Reputation: 840
I am kind of new to deep learning and I have been trying to create a simple sentiment analyzer using deep learning methods for natural language processing and using the Reuters dataset. Here is my code:
import numpy as np
from keras.datasets import reuters
from keras.preprocessing.text import Tokenizer
from keras.models import Sequential
from keras.layers import Dense, Dropout, GRU
from keras.utils import np_utils
max_length=3000
vocab_size=100000
epochs=10
batch_size=32
validation_split=0.2
(x_train, y_train), (x_test, y_test) = reuters.load_data(path="reuters.npz",
num_words=vocab_size,
skip_top=5,
maxlen=None,
test_split=0.2,
seed=113,
start_char=1,
oov_char=2,
index_from=3)
tokenizer = Tokenizer(num_words=max_length)
x_train = tokenizer.sequences_to_matrix(x_train, mode='binary')
x_test = tokenizer.sequences_to_matrix(x_test, mode='binary')
y_train = np_utils.to_categorical(y_train, 50)
y_test = np_utils.to_categorical(y_test, 50)
model = Sequential()
model.add(GRU(50, input_shape = (49,1), return_sequences = True))
model.add(Dropout(0.2))
model.add(Dense(256, input_shape=(max_length,), activation='relu'))
model.add(Dropout(0.2))
model.add(Dense(50, activation='softmax'))
model.compile(optimizer='adam', loss='categorical_crossentropy', metrics=['acc'])
model.summary()
history = model.fit(x_train, y_train, epochs=epochs, batch_size=batch_size, validation_split=validation_split)

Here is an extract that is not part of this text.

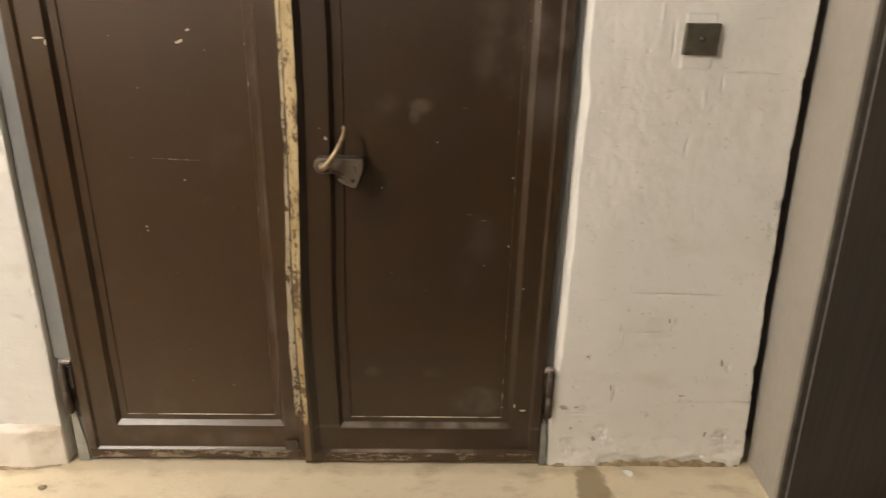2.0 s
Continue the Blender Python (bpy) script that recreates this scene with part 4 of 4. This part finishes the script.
cover = thing("cover_plate", (1.0235, FACE, 1.343), "square olive steel cover plate with a pin in its middle", "cover plate")
bm = bmesh.new()
box(bm, 0.9765, 1.0690, FACE - 0.015, FACE + 0.006, 1.343, 1.424, 0.0035)
for v in bm.verts:
    v.co.z += 0.0015 * noise.noise((v.co.x * 40, v.co.z * 40, 1))
own(cover, part("plate", bm, M_PLATE, None))
bm = bmesh.new()
cylinder(bm, (1.0235, FACE - 0.014, 1.384), (1.0235, FACE - 0.0180, 1.384), 0.0080, 0.0060, 16)
cylinder(bm, (1.0235, FACE - 0.0180, 1.384), (1.0235, FACE - 0.025, 1.384), 0.0036, 0.0030, 12)
own(cover, part("pin", bm, M_INK, None, "dark central pin", True))

bell = thing("wall_fitting", (-1.1265, FACE, 1.816), "square dark grey wall fitting with a round dial", "wall fitting")
CX, CZ, CR = -1.1215, 1.8960, 0.0440
bm = bmesh.new()
angles = [2 * math.pi * k / 48 for k in range(48)]


def square_point(a):
    """Where a ray from the dial's middle leaves the square case."""
    c, t = math.cos(a), math.sin(a)
    k = min(((-1.0625 - CX) / c) if c > 1e-6 else ((-1.1905 - CX) / c) if c < -1e-6 else 9.0,
            ((1.9605 - CZ) / t) if t > 1e-6 else ((1.8165 - CZ) / t) if t < -1e-6 else 9.0)
    return CX + k * c, CZ + k * t


corners = sorted(set(angles + [math.atan2(z - CZ, x - CX) % (2 * math.pi) for x in (-1.0625, -1.1905) for z in (1.9605, 1.8165)]))
loops = []
for depth, radius in ((FACE + 0.006, None), (FACE - 0.0085, None), (FACE - 0.0100, None), (FACE - 0.0100, CR), (FACE - 0.0085, CR - 0.0015), (FACE - 0.0010, CR - 0.0020)):
    loop = []
    for a in corners:
        x, z = square_point(a) if radius is None else (CX + radius * math.cos(a), CZ + radius * math.sin(a))
        if depth == FACE - 0.0100 and radius is None:
            x, z = CX + (x - CX) * 0.982, CZ + (z - CZ) * 0.982
        loop.append(bm.verts.new((x, depth, z)))
    loops.append(loop)
for a, b in zip(loops, loops[1:]):
    for k in range(len(corners)):
        m = (k + 1) % len(corners)
        bm.faces.new((a[k], a[m], b[m], b[k]))
own(bell, part("case", bm, M_DIAL, None))
bm = bmesh.new()
cylinder(bm, (CX, FACE + 0.003, CZ), (CX, FACE - 0.0020, CZ), CR - 0.0005, CR - 0.0015, 48)
own(bell, part("dial", bm, M_DISC, None, "pale grey sunken dial"))
bm = bmesh.new()
cylinder(bm, (CX + 0.004, FACE, CZ - 0.002), (CX + 0.004, FACE - 0.0050, CZ - 0.002), 0.0075, 0.0060, 16)
own(bell, part("button", bm, M_DIAL, None, "", True))
for k, (x0, x1, z) in enumerate(((-1.1570, -1.0870, 1.8435), (-1.1490, -1.0950, 1.8370))):  # writing too worn to read
    own(bell, boxed("worn_writing", (x0, x1, FACE - 0.0106, FACE - 0.009, z, z + 0.0030), M_WORN, None))
own(bell, prism("paint_smear", [(-1.0665, 1.835), (-1.0632, 1.835), (-1.0628, 1.930), (-1.0640, 1.9585), (-1.0710, 1.9590), (-1.0685, 1.9480), (-1.0658, 1.9300)], FACE - 0.0106, FACE - 0.006, M_DISC, None, 0, "pale paint rubbed along one edge"))

# ---- the next door along the passage ----
door_3 = thing("door_3", (-2.6, 0.10, 0), "reddish brown steel door in a recess beyond the white wall", "door", kind="structure")
own(door_3,
    boxed("door_frame", (-2.128, -1.90, 0.092, 0.16, 0.0, 2.10), M_SECONDFRAME, None, 0.014, "brown and grey painted frame"),
    boxed("leaf", (-3.05, -2.134, 0.088, 0.130, 0.012, 2.02), M_SECOND, None, 0.004),
    boxed("rim", (-2.185, -2.140, 0.078, 0.089, 0.016, 2.016), M_SECOND, None, 0.003),
    boxed("kick_edge", (-3.04, -2.190, 0.083, 0.089, 0.016, 0.055), M_FOOT, None, 0.002),
    boxed("frame_foot", (-2.126, -2.02, 0.086, 0.094, 0.0, 0.21), M_HINGE, None, 0.003, "dark foot of the frame"))
for z0 in (0.22, 1.70):
    bm = bmesh.new()
    cylinder(bm, (-2.131, 0.078, z0), (-2.131, 0.078, z0 + 0.15), 0.011, 0.011)
    dome(bm, (-2.131, 0.078, z0 + 0.15), 0.011, 1.0)
    own(door_3, part("hinge", bm, M_HINGE, None, "", True))
tagged(boxed("wall_over_next_door", (-3.2, -1.925, -0.02, 0.13, 2.11, CEILING), M_WALL), "white painted lintel over the next door", "wall", kind="structure")
tagged(boxed("wall_beyond_next_door", (-4.18, -3.2, -0.02, 0.13, -0.01, CEILING), M_WALL), "white painted wall beyond the next door", "wall", kind="structure")

# ---- lamp and crumbs ----
def opal(name, power):
    glow, gn, gl, gs = nodes_of(name)
    gs.inputs["Emission Color"].default_value = (1.0, 0.92, 0.84, 1)
    gs.inputs["Emission Strength"].default_value = power
    return glow


def globe(at, glow, lamp):
    bm = bmesh.new()
    bmesh.ops.create_uvsphere(bm, u_segments=32, v_segments=16, radius=0.14, matrix=Matrix.Translation(at) @ Matrix.Diagonal((1, 1, 0.9, 1)))
    own(lamp, part("globe", bm, glow, None, "glowing opal globe", True))


ceiling_lamp = thing("ceiling_lamp", (LAMP[0], LAMP[1], CEILING), "round glowing opal glass ceiling lamp", "lamp")
bm = bmesh.new()
cylinder(bm, (LAMP[0], LAMP[1], CEILING), (LAMP[0], LAMP[1], LAMP[2] + 0.10), 0.085, 0.075, 32)
own(ceiling_lamp, part("base", bm, M_SIGN, None))
globe(LAMP, opal("lamp_glow", LAMP_POWER), ceiling_lamp)
# Helper globe out of view, there only to light bevels and west end.
added_lamp = thing("added_lamp", (-4.18, BEVEL_LAMP[1], BEVEL_LAMP[2]), "added glowing globe out of view that brightens left-facing bevels", "lamp")
bm = bmesh.new()
cylinder(bm, (-4.18, BEVEL_LAMP[1], BEVEL_LAMP[2]), (BEVEL_LAMP[0] - 0.11, BEVEL_LAMP[1], BEVEL_LAMP[2]), 0.085, 0.075, 32)
own(added_lamp, part("base", bm, M_SIGN, None))
globe(BEVEL_LAMP, opal("added_lamp_glow", BEVEL_POWER), added_lamp)

flake = bmesh.new()
pts = [(0.972, -0.052), (0.985, -0.046), (1.003, -0.056), (1.000, -0.074), (0.988, -0.088), (0.980, -0.070)]
lo = [flake.verts.new((x, y, -0.001)) for x, y in pts]
hi = [flake.verts.new((x, y, 0.003 + 0.003 * noise.noise((x * 60, y * 60, 0)))) for x, y in pts]
flake.faces.new(hi)
for i in range(6):
    flake.faces.new((lo[i], lo[(i + 1) % 6], hi[(i + 1) % 6], hi[i]))
crumb = part("plaster_flake", flake, M_SIGN, None)
tagged(crumb, "small white flake of plaster on the floor", "debris")


bm = bmesh.new()
bmesh.ops.create_icosphere(bm, subdivisions=2, radius=1.0)
for v in bm.verts:
    k = 1 + 0.35 * noise.noise(v.co * 2.1)
    v.co = Vector((-0.892 + 0.013 * k * v.co.x, -0.140 + 0.011 * k * v.co.y, 0.0015 + 0.0055 * k * v.co.z))
tagged(part("pebble", bm, M_GRIME, None, "", True), "small brown crumb of dirt on the floor", "debris")


def grime(x0, x1, y_at, high, seed, label):
    """A crust of dirt in the corner between wall and floor, of uneven height."""
    bm = bmesh.new()
    n = 120
    rows = []
    for i in range(n + 1):
        x = x0 + (x1 - x0) * i / n
        w = abs(noise.fractal((x * 11, seed, 0), 1.0, 2.0, 4))
        h = high * (0.35 + 1.1 * w)
        o = 0.002 + 0.008 * w
        y = y_at(x)
        h *= min(1.0, (x - x0) / 0.05 + 0.1, (x1 - x) / 0.05 + 0.1)
        rows.append([bm.verts.new(p) for p in ((x, y + 0.012, -0.003), (x, y - o, -0.003), (x, y - o * 0.7, h * 0.4), (x, y + 0.0005, h), (x, y + 0.012, h))])
    for a, b in zip(rows, rows[1:]):
        for k in range(5):
            bm.faces.new((a[k], b[k], b[(k + 1) % 5], a[(k + 1) % 5]))
    bm.faces.new(rows[0]), bm.faces.new(rows[-1])
    ob = part("grime", bm, M_GRIME, None)
    return tagged(ob, label, "dirt", kind="structure")


grime(-1.915, -0.885, lambda x: FACE - 0.0055 - 0.025 * max(0.0, min(1.0, (x + 1.935) / 0.19)) ** 0.8 * max(0.0, min(1.0, (-0.865 - x) / 0.105)), 0.007, 3.0, "brown crust of dirt along the plinth's foot")
grime(0.735, 1.372, lambda x: FACE + 0.000, 0.026, 7.0, "brown crust of dirt along the wall's foot")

score = model.evaluate(x_test, y_test)
print('Test Accuracy:', round(score[1]*100,2))
What I do not understand is why, every time I try to use a GRU or LSTM cell instead of a Dense one, I get this error:
ValueError: Error when checking input: expected gru_1_input to have 3 dimensions, but got array with shape (8982, 3000)
I have seen online that adding return_sequences = True
could solve the issue, but as you can see, the issue remains in my case.

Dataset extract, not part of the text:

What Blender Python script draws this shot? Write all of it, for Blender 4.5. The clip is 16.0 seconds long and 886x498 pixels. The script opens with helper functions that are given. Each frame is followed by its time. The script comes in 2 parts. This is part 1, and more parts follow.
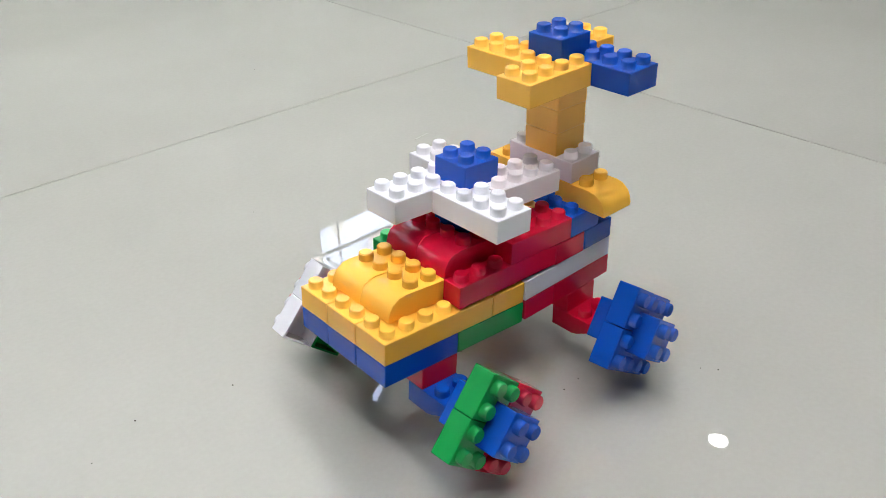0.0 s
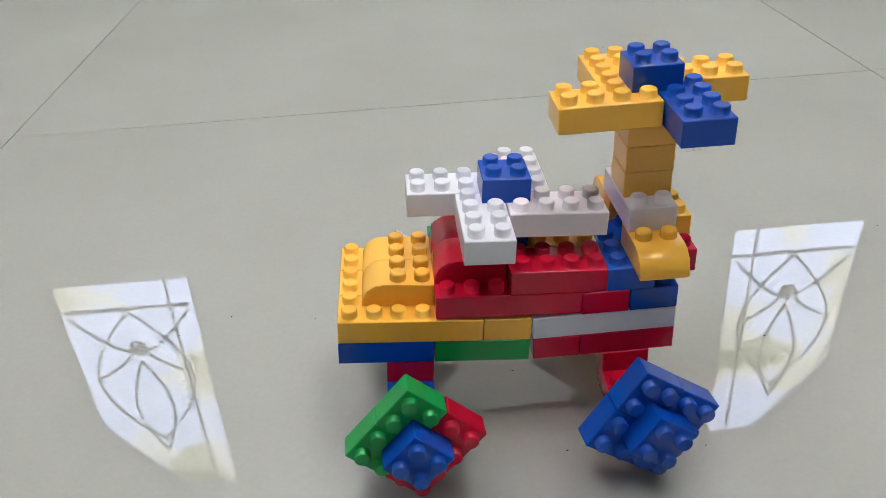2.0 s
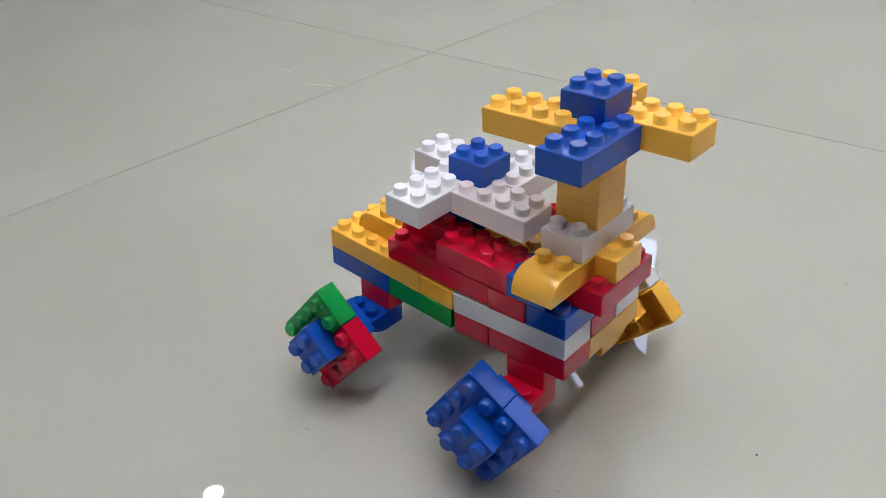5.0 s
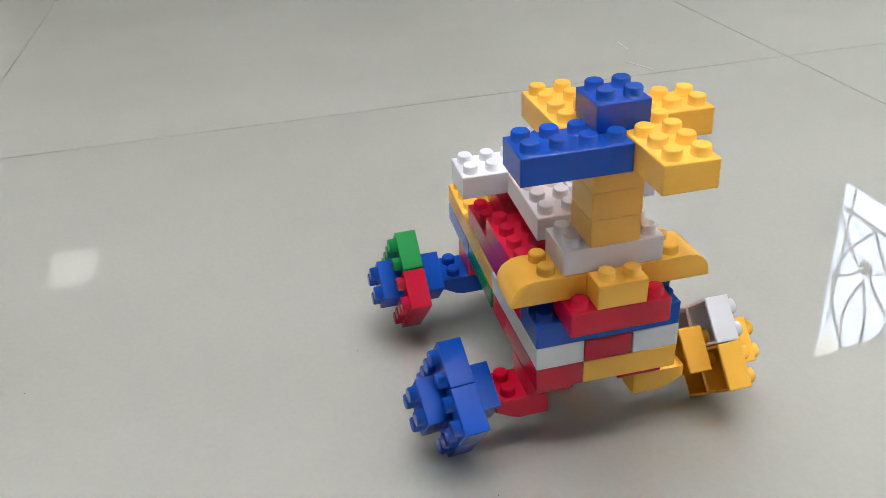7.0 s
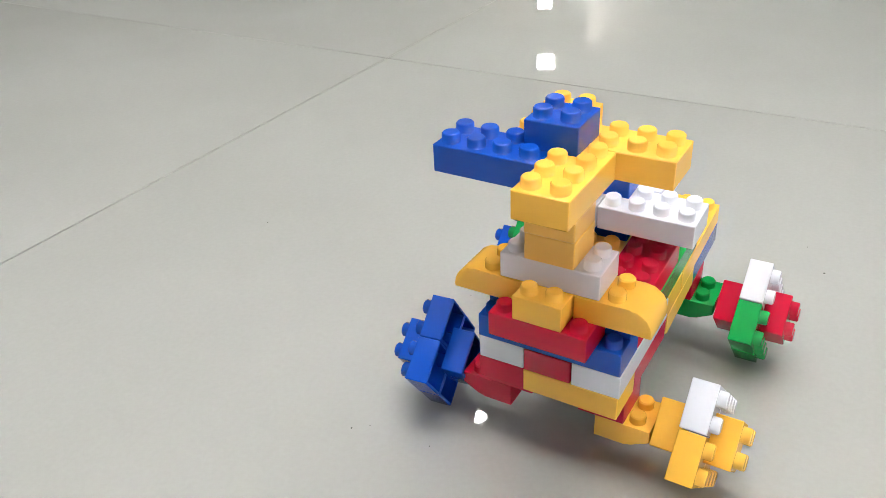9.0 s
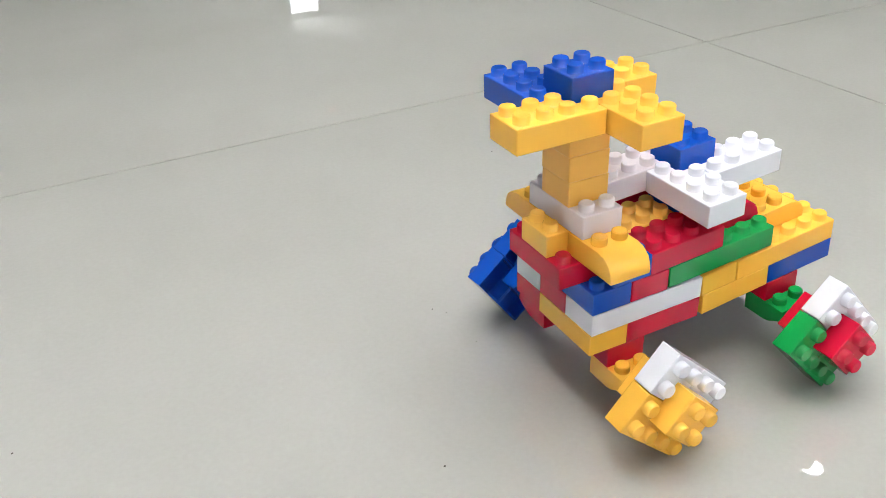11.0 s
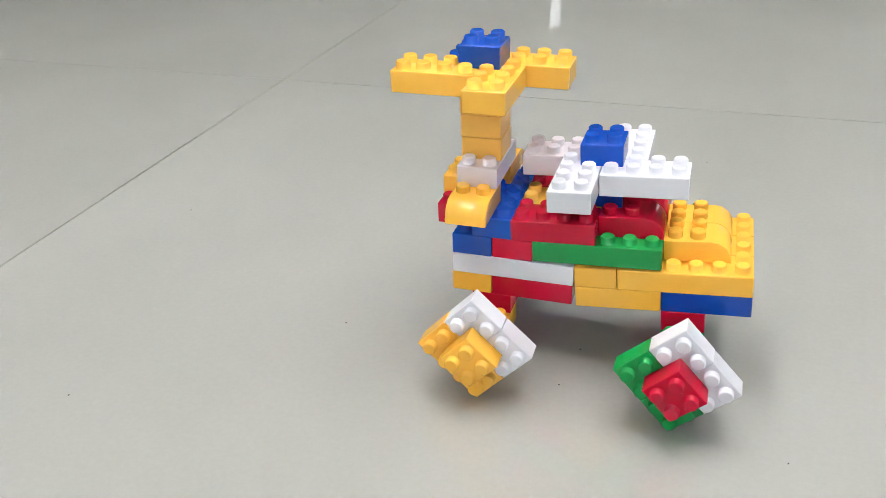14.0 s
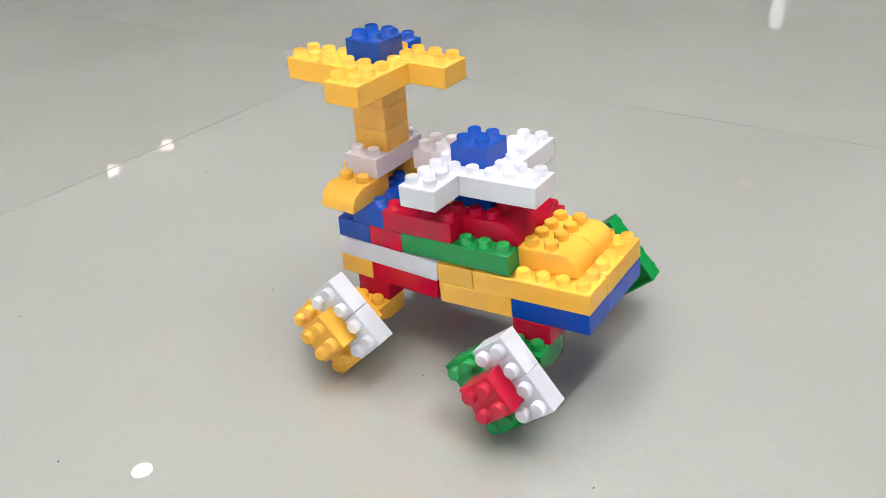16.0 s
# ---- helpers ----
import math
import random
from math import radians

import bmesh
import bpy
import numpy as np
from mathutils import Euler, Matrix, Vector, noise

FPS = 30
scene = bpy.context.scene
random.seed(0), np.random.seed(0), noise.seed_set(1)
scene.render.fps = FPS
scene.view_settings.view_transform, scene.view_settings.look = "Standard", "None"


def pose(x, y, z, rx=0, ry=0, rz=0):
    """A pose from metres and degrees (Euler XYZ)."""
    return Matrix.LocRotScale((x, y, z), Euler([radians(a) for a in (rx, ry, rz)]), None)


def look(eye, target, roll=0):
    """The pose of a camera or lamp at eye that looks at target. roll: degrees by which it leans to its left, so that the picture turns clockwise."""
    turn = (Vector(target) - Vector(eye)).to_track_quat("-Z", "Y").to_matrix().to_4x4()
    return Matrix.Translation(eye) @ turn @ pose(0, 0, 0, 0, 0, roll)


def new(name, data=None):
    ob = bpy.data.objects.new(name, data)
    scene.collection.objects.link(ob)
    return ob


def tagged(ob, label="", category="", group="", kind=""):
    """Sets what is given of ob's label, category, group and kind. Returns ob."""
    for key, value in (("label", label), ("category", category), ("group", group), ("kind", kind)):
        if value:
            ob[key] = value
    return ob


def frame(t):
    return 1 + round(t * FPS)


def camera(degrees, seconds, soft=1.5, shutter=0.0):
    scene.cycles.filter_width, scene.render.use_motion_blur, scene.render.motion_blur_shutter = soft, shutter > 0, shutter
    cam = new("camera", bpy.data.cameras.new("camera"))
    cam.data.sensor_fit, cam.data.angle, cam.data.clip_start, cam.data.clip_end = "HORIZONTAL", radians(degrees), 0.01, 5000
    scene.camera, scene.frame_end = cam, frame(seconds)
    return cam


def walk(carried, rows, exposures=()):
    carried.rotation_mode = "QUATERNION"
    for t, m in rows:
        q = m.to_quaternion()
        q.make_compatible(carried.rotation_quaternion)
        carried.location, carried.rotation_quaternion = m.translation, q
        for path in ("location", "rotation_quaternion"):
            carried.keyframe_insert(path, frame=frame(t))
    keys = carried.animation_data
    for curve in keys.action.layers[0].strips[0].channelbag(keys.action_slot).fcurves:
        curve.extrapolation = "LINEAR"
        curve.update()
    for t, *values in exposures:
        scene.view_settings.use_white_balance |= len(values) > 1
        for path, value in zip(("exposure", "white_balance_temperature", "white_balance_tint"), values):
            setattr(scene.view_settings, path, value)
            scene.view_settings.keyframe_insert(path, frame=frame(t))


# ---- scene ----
cam = camera(56.31, 16.0, soft=0.8)
# seconds, eye, target, roll
PATH = [
    (0.00, (-0.3102, -0.3286, 0.3554), (-0.0310, -0.0009, 0.1011), -2.10),
    (0.50, (-0.2447, -0.3514, 0.3600), (-0.0035, 0.0030, 0.1025), -2.67),
    (1.00, (-0.2047, -0.3788, 0.3613), (-0.0300, 0.0121, 0.1031), -3.30),
    (1.50, (-0.1438, -0.4077, 0.3558), (-0.0331, 0.0056, 0.0969), -2.92),
    (2.00, (-0.0629, -0.4093, 0.3534), (-0.0448, 0.0189, 0.0959), -3.58),
    (2.50, (-0.0039, -0.4023, 0.3644), (-0.0421, 0.0159, 0.0931), -3.23),
    (3.00, (0.0623, -0.3934, 0.3550), (-0.0375, 0.0234, 0.0974), -3.40),
    (3.50, (0.1297, -0.3779, 0.3521), (-0.0391, 0.0193, 0.0998), -2.91),
    (4.00, (0.1804, -0.3687, 0.3557), (-0.0408, 0.0002, 0.1007), -3.19),
    (4.20, (0.1939, -0.3655, 0.3567), (-0.0324, 0.0000, 0.1013), -2.93),
    (4.90, (0.2686, -0.3517, 0.3565), (-0.0157, -0.0277, 0.1032), -2.99),
    (5.60, (0.3334, -0.3247, 0.3550), (-0.0010, -0.0508, 0.1037), -3.38),
    (6.50, (0.3879, -0.2259, 0.3531), (-0.0128, -0.0651, 0.1009), -3.43),
    (7.00, (0.4072, -0.1567, 0.3466), (-0.0147, -0.0665, 0.0940), -3.16),
    (7.50, (0.4243, -0.0568, 0.3519), (-0.0039, -0.0810, 0.0949), -2.83),
    (8.00, (0.4082, 0.0238, 0.3530), (-0.0049, -0.0791, 0.0908), -3.05),
    (8.50, (0.3996, 0.0747, 0.3560), (0.0052, -0.0879, 0.0951), -2.87),
    (9.00, (0.3988, 0.1381, 0.3550), (0.0347, -0.0890, 0.0984), -3.05),
    (9.20, (0.4050, 0.1523, 0.3551), (0.0540, -0.0949, 0.0989), -3.41),
    (9.90, (0.3947, 0.2311, 0.3557), (0.1005, -0.0828, 0.1009), -3.29),
    (10.60, (0.3581, 0.3100, 0.3552), (0.1285, -0.0536, 0.1001), -2.84),
    (11.50, (0.2506, 0.3927, 0.3538), (0.1143, -0.0169, 0.1015), -2.47),
    (12.00, (0.1667, 0.4508, 0.3570), (0.0775, 0.0241, 0.1122), -2.38),
    (12.50, (0.0836, 0.4648, 0.3522), (0.0641, 0.0292, 0.1075), -2.51),
    (13.00, (0.0198, 0.4721, 0.3504), (0.0632, 0.0389, 0.1045), -2.32),
    (13.50, (-0.0363, 0.4846, 0.3520), (0.0699, 0.0615, 0.1077), -2.82),
    (14.00, (-0.0686, 0.4947, 0.3523), (0.0729, 0.0823, 0.1076), -2.18),
    (14.50, (-0.1397, 0.4773, 0.3511), (0.0204, 0.0742, 0.1024), -2.11),
    (15.00, (-0.1691, 0.4794, 0.3511), (0.0267, 0.0955, 0.0975), -1.48),
    (15.50, (-0.2279, 0.4385, 0.3553), (-0.0079, 0.0688, 0.1005), -2.08),
    (16.00, (-0.2646, 0.4221, 0.3557), (-0.0207, 0.0622, 0.1087), -2.46),
]
EXPOSURES = [(0.0, 0.22), (1.0, 0.22), (1.5, 0.18), (2.0, -0.18), (2.5, -0.42), (3.0, -0.45), (3.5, -0.3), (4.0, -0.04), (6.5, -0.08), (7.0, 0.18), (7.5, 0.42), (9.0, 0.46), (11.5, 0.42), (13.0, 0.36), (16.0, 0.42)]
walk(cam, [(t, look(eye, target, roll)) for t, eye, target, roll in PATH], EXPOSURES)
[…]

What should I do in this case?
Upvotes: 1
Views: 1950
Reputation: 33460
The problem is that the shape of x_train
is (8982, 3000)
so it means that (considering the preprocessing stage) there are 8982 sentences encoded as one-hot vectors with vocab size of 3000. On the other hand a GRU (or LSTM) layer accepts a sequence as input and therefore its input shape should be (batch_size, num_timesteps or sequence_length, feature_size)
. Currently the features you have are the presence (1) or absence (0) of a particular word in a sentence. So to make it work with GRU you need to add a third dimension to x_train
and x_test
:
x_train = np.expand_dims(x_train, axis=-1)
x_test = np.expand_dims(x_test, axis=-1)
and then remove that return_sequences=True
and change the input shape of GRU to input_shape=(3000,1)
. This way you are telling the GRU layer that you are processing sequences of length 3000 where each element consists of one single feature. (As a side note I think you should pass the vocab_size
to num_words
argument of Tokenizer
. That indicates the number of words in vocabulary. Instead, pass max_length
to maxlen
argument of load_data
which limits the length of a sentence.)
However, I think you may get better results if you use an Embedding layer as the first layer and before the GRU layer. That's because currently the way you encode sentences does not take into account the order of words in a sentence (it just cares about their existence). Therefore, feeding GRU or LSTM layers, which relies on the order of elements in a sequence, with this representation does not make sense.
Upvotes: 2